In every stage of these Oppressions We Have Petitioned for Redress in the most humble terms: Our repeated Petitions have been answered only by repeated injury. A Prince, whose character is thus marked by every act which may define a Tyrant, is unfit to be ruler of a free People.
Nor have We been wanting in attention to our British brethren. We have warned them from time to time of attempts by their legislature to extend an unwarrantable jurisdiction over us. We have reminded them of the circumstances of our emigration and settlement here. We have appealed to their native justice and magnanimity, and we have conjured them by the ties of our common kindred to disavow these usurpations, which would inevitably interrupt our connections and correspondence. They too have been deaf to the voice of justice and of consanguinity. We must, therefore, acquiesce in the necessity, which denounces our Separation, and hold them, as we hold the rest of mankind, Enemies in War, in Peace Friends.

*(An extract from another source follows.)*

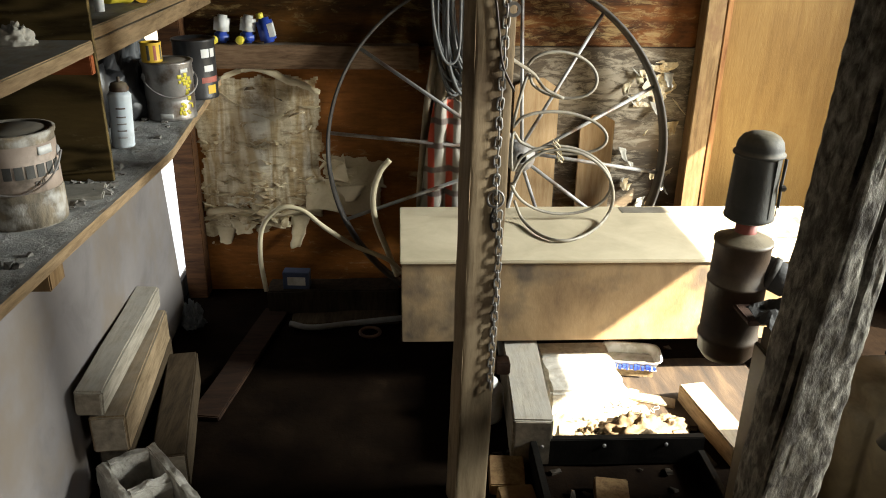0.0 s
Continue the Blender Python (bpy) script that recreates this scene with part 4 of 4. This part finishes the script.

We, therefore, the Representatives of the United States of America, in General Congress, Assembled, appealing to the Supreme Judge of the world for the rectitude of our intentions, do, in the Name, and by Authority of the good People of these Colonies, solemnly publish and declare, That these United Colonies are, and of Right ought to be Free and Independent States; that they are Absolved from all Allegiance to the British Crown, and that all political connection between them and the State of Great Britain, is and ought to be totally dissolved; and that as Free and Independent States, they have full Power to levy War conclude Peace, contract Alliances establish Commerce, and to do all other Acts and Things which Independent States may of right do. And for the support of this Declaration, with a firm reliance on the Protection of Divine Providence, we mutually pledge to each other our Lives, our Fortunes and our sacred Honor.